ANNs trained with fitted data could be an alternative to parametric PTF (which also firstly needs to fit the parameters of a predefined model) and still find satisfactory predictions. An important drawback of parametric PTF models is that eventually some fitted parameters should be set constant or zero, as it is the case of the residual water content. This difficulty makes estimates with parametric PTFs generally less accurate than point PTFs. Additionally, better performances of the developed models could possibly be achieved if a larger dataset was used. As a suggestion for future researches, fitted data for training ANNs could be tested and compared to parametric and point ANNs and applied with a huge database. The tested ANNs in the present study tried to make it possible to develop PTF models incorporating whole available datasets, instead of considering only retention curve data that were obtained for the same chosen matric potentials.

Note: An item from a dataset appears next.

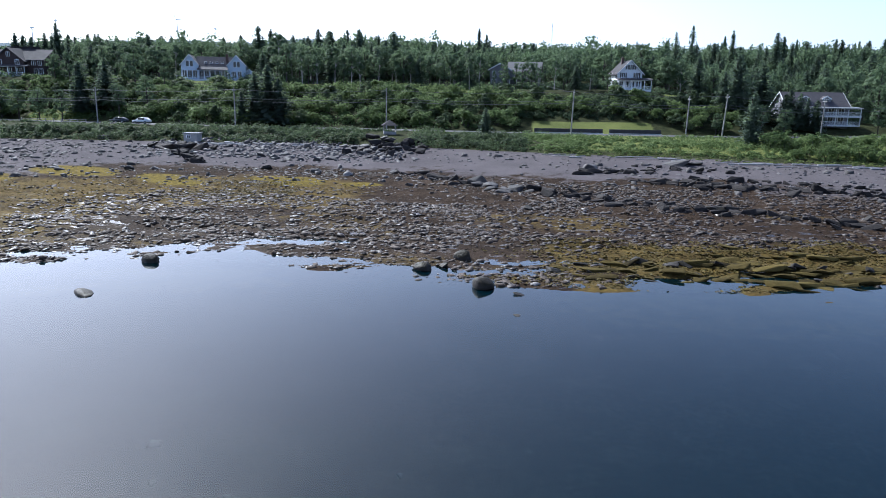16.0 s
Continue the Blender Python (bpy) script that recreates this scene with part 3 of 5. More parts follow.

In summary, this paper demonstrated not only that the neural networks trained with fitted data provided good predictions of the soil water retention curve but also that these models permit the identification of the most important input parameters, which was revealed to be not possible to be done with the pseudocontinuous method.

Conflict of Interests

The authors declare that there is no conflict of interests regarding the publication of this paper.

Acknowledgments

The authors are very thankful to CNPq Council for sponsoring this research and acknowledge Laura Bocco and all anonymous reviewers for their suggestions and improvements in this paper.